▶ REQUIREMENTS
Copy all of the material word for word, except for the pictures.
---------------
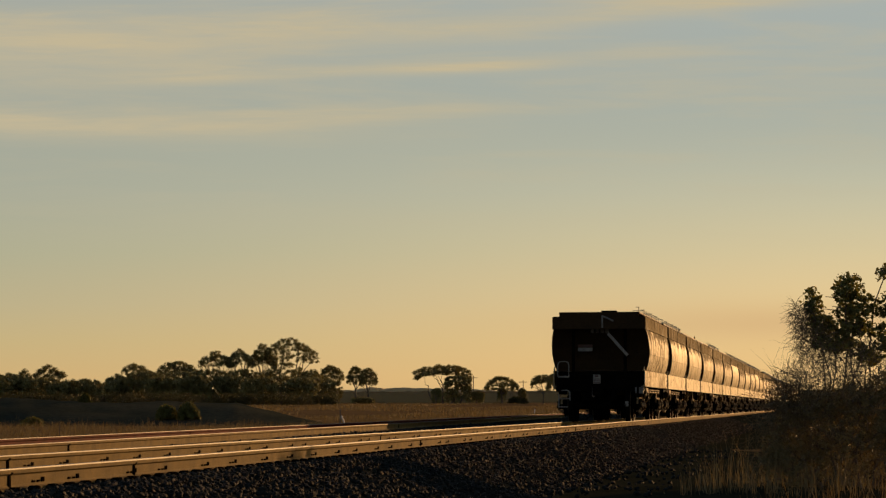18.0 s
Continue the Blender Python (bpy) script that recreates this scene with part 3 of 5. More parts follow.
def make_wagon(hoops, pipes, at):
    """A curved-side grain hopper wagon; local y runs towards the train's head."""
    wg = thing("grain_hopper_wagon", "weathered curved-side grain hopper wagon with grimy faded paint", "railway wagon", "wagons of the grain train", at)
    body = part("hopper_body", shell(SIDE + SIDE_LOW, True, True), M["shell"], wg, "faded paint washed with dark grime from the roof", True)
    for y in (-3.9, 2.3):
        for s in (1, -1):
            bm = bmesh.new()
            rows = [(w + 0.003, z) for w, z, e in SIDE + SIDE_LOW]
            va = [bm.verts.new((s * w, y - 0.004, z)) for w, z in rows]
            vb = [bm.verts.new((s * w, y + 0.004, z)) for w, z in rows]
            vc = [bm.verts.new((s * (w - 0.01), y, z)) for w, z in rows]
            for i in range(len(rows) - 1):
                bm.faces.new((va[i], va[i + 1], vb[i + 1], vb[i]))
                bm.faces.new((vb[i], vb[i + 1], vc[i + 1], vc[i]))
                bm.faces.new((vc[i], vc[i + 1], va[i + 1], va[i]))
            bmesh.ops.recalc_face_normals(bm, faces=bm.faces[:])
            part("weld_seam", bm, M["pipe"], wg)
    body.data.set_sharp_from_angle(angle=radians(24))
    for p in body.data.polygons:
        # the lip where the lower sheet laps over the upper
        p.use_smooth = not (1.936 < p.center.z < 1.942 or abs(p.normal.y) > 0.3 or abs(p.normal.z) > 0.9)
    for s in (1, -1):
        part("end_sheet", end_sheet(bmesh.new(), s), M["end"], wg, "sloping end sheet, its shade put into a dark brown")
        bm = bmesh.new()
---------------
▶ RESULT FOR THIS EXERCISE
18.0 s
Continue the Blender Python (bpy) script that recreates this scene with part 3 of 5. More parts follow.
def make_wagon(hoops, pipes, at):
    """A curved-side grain hopper wagon; local y runs towards the train's head."""
    wg = thing("grain_hopper_wagon", "weathered curved-side grain hopper wagon with grimy faded paint", "railway wagon", "wagons of the grain train", at)
    body = part("hopper_body", shell(SIDE + SIDE_LOW, True, True), M["shell"], wg, "faded paint washed with dark grime from the roof", True)
    for y in (-3.9, 2.3):
        for s in (1, -1):
            bm = bmesh.new()
            rows = [(w + 0.003, z) for w, z, e in SIDE + SIDE_LOW]
            va = [bm.verts.new((s * w, y - 0.004, z)) for w, z in rows]
            vb = [bm.verts.new((s * w, y + 0.004, z)) for w, z in rows]
            vc = [bm.verts.new((s * (w - 0.01), y, z)) for w, z in rows]
            for i in range(len(rows) - 1):
                bm.faces.new((va[i], va[i + 1], vb[i + 1], vb[i]))
                bm.faces.new((vb[i], vb[i + 1], vc[i + 1], vc[i]))
                bm.faces.new((vc[i], vc[i + 1], va[i + 1], va[i]))
            bmesh.ops.recalc_face_normals(bm, faces=bm.faces[:])
            part("weld_seam", bm, M["pipe"], wg)
    body.data.set_sharp_from_angle(angle=radians(24))
    for p in body.data.polygons:
        # the lip where the lower sheet laps over the upper
        p.use_smooth = not (1.936 < p.center.z < 1.942 or abs(p.normal.y) > 0.3 or abs(p.normal.z) > 0.9)
    for s in (1, -1):
        part("end_sheet", end_sheet(bmesh.new(), s), M["end"], wg, "sloping end sheet, its shade put into a dark brown")
        bm = bmesh.new()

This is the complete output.